In the Asian session, Asian banks returned from the Lunar New Year and the USD was on the back foot amid chatter/ speculation that reserve managers were rebalancing their books by selling USD.
After drifting lower, AUDUSD was able to reverse its losses, trading up to 1.0185 on comments from the RBA's Corbett and S&P's Curry. RBA member Corbett stated that the effect of Queensland's floods would be short lived while S&P's Curry stated that there would be little impact if Australia's surplus slips. Traders have been speculating on the RBA's rate path as a series of natural disasters has caused considerable uncertainty regarding growth and inflation. Despite bumps in the economic data, such as the modest rise in retail sales, we are siding with the recent MPS which contained minor positive adjustments in growth and no change in inflation expectations. In our mind the market is still positioned on the dovish side and will be caught short if the RBA hikes three times in 2011 to 5.50%.
In Asia, it's been interesting how well the JPY has withstood higher US yields. Generally the correlation between yield differentials and the USDJPY has been very tight but recently US yields have ticked higher (10yrs above 3.66%) while USDJPY keeps getting stuck in daily cloud cover (currently around 82.40/50). There are a few potential reasons why this is the case including portfolio inflows and risk premium advantage provided by small external finance needs and consistent trade surplus, but we suspect the sudden jump in US yields have caught investors off-guard as the participation / expectation surrounding the Fed should keep rates constricted. We suspect that as participants become more comfortable with rising yields and adjust their rate path, USDJPY will hastily play catch up.
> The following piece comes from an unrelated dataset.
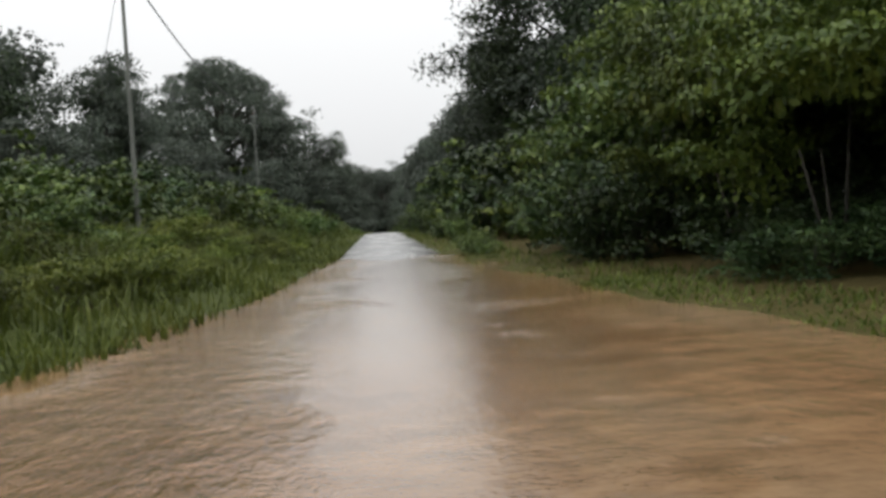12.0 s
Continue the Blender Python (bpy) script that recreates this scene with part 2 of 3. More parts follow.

In Europe, ECB's Mersch provided some supportive words for the EUR stating that the ECB would intervene if the secondary effects from commodity prices failed to ease. He also went on to say that the EFSF should be allowed to buy bonds directly. With four consecutive days of lower lows, the EUR definitely has a bearish feel, however from a fundamental standpoint we suspect that a hawkish ECB will propel the single currency higher as a single drop in US employment rate doesn't signal a sustained recovery in labor markets. Part of the EUR fall could be attributed to the soft German factory orders which makes today's German Industrial production even more important. Considering the weak growth prospects of peripheral EU countries, anchor countries such as Germany and France must be the economic engine. Without performance from these countries, not even a comprehensive agreement can hold the union together.